# Work to do
Your answer should consist only of the lines below from the one with "q = m.to_quaternion()" through the one with "for curve in", copied exactly.

# Provided material
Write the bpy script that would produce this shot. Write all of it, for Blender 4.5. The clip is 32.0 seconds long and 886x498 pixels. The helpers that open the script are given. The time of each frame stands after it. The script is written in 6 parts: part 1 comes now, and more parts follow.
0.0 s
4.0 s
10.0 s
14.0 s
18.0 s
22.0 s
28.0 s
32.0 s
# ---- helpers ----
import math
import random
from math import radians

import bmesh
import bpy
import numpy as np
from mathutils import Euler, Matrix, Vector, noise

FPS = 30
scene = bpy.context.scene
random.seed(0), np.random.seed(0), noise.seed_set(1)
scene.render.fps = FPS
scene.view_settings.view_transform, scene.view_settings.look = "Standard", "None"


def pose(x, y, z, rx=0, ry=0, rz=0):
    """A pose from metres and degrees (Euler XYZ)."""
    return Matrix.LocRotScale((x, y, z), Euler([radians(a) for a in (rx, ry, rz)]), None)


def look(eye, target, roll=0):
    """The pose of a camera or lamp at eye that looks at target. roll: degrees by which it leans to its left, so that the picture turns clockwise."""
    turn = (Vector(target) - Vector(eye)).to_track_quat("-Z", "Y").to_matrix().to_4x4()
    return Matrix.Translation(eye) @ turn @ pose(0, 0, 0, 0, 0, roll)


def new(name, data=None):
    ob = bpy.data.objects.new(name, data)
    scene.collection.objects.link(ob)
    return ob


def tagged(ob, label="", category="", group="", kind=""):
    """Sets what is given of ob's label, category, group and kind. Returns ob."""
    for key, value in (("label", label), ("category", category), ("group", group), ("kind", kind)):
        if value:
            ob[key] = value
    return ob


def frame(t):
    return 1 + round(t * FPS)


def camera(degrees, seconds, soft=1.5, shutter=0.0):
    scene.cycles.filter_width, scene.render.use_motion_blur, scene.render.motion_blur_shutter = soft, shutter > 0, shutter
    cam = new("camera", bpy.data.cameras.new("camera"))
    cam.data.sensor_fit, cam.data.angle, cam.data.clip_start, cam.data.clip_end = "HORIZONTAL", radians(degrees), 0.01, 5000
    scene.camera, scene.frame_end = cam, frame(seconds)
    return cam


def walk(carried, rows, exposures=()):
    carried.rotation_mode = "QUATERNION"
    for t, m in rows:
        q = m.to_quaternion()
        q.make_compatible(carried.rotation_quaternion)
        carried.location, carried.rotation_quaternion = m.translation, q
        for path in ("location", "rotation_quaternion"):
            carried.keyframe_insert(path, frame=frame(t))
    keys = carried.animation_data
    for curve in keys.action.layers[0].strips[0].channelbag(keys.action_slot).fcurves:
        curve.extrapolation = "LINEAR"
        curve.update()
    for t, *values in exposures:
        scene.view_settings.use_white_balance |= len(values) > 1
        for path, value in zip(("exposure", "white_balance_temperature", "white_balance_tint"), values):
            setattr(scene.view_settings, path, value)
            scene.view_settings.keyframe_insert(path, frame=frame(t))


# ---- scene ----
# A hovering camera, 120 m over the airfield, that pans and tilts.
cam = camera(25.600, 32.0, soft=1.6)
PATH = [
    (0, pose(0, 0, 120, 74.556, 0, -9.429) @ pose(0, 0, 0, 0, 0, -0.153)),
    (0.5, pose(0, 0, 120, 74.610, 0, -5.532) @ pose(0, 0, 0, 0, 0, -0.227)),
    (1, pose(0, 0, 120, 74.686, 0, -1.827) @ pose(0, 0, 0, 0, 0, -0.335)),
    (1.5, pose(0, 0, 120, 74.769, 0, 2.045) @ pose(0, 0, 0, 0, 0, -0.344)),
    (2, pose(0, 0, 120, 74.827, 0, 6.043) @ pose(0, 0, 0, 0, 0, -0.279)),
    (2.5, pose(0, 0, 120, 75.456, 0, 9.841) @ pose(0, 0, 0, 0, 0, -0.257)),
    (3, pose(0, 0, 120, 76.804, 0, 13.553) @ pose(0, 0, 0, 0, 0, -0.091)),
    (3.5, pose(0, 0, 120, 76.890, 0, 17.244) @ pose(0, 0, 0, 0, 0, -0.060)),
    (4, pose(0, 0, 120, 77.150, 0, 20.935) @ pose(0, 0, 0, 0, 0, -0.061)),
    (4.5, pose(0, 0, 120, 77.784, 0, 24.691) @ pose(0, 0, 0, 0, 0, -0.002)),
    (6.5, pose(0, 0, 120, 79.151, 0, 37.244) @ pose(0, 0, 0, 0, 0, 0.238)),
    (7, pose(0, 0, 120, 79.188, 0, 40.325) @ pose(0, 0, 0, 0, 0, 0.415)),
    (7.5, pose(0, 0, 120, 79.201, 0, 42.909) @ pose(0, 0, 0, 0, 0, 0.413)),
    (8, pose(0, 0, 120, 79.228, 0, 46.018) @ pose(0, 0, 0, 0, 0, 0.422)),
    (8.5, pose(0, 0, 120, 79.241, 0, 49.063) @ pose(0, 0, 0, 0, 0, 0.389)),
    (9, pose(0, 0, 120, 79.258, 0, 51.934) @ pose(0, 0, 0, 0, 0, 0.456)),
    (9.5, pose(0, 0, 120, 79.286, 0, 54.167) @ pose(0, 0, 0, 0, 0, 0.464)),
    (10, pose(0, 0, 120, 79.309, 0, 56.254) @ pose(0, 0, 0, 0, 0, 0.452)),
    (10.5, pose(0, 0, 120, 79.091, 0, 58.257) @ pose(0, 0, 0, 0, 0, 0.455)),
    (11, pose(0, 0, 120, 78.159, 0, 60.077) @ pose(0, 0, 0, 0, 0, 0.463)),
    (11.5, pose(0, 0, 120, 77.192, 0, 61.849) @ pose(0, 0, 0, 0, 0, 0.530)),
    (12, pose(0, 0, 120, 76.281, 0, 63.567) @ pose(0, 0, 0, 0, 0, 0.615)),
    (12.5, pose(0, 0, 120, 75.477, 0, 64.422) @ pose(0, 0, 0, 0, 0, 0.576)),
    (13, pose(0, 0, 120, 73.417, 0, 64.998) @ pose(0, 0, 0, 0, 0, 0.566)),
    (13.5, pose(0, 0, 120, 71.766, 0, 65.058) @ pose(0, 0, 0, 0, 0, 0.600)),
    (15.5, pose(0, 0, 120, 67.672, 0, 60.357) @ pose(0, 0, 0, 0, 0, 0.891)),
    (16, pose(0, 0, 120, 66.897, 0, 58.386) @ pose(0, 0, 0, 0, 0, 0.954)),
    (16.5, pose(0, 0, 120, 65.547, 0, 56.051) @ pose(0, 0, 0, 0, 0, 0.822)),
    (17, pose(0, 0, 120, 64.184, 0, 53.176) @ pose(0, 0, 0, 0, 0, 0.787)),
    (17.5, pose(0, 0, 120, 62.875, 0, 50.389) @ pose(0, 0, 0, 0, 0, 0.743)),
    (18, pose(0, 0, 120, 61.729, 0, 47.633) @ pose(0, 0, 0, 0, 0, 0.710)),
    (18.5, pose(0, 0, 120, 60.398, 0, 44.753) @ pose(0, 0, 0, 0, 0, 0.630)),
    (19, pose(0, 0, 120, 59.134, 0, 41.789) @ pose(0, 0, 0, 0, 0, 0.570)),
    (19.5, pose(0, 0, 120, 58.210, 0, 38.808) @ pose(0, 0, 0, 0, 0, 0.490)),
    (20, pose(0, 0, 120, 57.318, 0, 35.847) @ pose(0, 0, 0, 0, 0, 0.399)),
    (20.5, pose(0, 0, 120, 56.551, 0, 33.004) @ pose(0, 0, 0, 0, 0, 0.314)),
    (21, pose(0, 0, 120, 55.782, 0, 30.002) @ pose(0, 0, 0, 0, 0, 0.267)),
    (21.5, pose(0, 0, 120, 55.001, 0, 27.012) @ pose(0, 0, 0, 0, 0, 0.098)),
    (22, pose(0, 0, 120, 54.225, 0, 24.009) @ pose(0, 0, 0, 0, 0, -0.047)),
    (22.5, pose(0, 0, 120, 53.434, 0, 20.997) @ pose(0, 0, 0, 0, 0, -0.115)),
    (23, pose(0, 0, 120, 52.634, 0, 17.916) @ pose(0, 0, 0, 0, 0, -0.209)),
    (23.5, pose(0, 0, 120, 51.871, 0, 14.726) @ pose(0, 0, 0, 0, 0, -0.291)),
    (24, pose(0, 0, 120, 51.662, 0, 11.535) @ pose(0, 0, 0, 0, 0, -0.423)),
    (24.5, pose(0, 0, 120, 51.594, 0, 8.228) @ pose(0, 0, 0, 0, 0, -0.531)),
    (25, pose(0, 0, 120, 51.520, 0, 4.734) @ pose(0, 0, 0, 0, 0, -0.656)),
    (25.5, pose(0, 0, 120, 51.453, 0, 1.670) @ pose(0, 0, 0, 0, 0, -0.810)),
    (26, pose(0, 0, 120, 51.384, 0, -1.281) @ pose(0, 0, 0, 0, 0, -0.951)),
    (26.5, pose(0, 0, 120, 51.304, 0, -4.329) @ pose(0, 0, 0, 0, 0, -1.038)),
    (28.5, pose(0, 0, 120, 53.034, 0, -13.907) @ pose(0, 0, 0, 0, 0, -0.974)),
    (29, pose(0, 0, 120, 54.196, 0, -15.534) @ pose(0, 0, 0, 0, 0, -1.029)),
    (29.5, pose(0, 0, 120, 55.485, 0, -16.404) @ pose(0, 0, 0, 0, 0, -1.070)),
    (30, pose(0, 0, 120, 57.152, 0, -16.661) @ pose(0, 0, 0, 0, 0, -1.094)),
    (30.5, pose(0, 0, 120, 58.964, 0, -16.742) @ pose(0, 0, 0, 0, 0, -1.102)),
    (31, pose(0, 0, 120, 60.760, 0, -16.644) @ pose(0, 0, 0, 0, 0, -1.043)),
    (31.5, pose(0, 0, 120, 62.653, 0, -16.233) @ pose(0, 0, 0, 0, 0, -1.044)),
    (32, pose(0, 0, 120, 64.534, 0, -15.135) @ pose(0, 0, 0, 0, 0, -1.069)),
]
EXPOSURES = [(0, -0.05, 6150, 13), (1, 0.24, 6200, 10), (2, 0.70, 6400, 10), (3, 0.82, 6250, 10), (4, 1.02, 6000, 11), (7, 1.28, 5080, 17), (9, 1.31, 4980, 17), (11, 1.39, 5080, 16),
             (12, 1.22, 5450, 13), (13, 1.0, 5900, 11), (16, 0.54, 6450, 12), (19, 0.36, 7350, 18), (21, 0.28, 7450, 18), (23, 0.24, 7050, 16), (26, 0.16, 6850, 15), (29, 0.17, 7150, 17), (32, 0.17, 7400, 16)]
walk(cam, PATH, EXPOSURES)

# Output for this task
        q = m.to_quaternion()
        q.make_compatible(carried.rotation_quaternion)
        carried.location, carried.rotation_quaternion = m.translation, q
        for path in ("location", "rotation_quaternion"):
            carried.keyframe_insert(path, frame=frame(t))
    keys = carried.animation_data
    for curve in keys.action.layers[0].strips[0].channelbag(keys.action_slot).fcurves:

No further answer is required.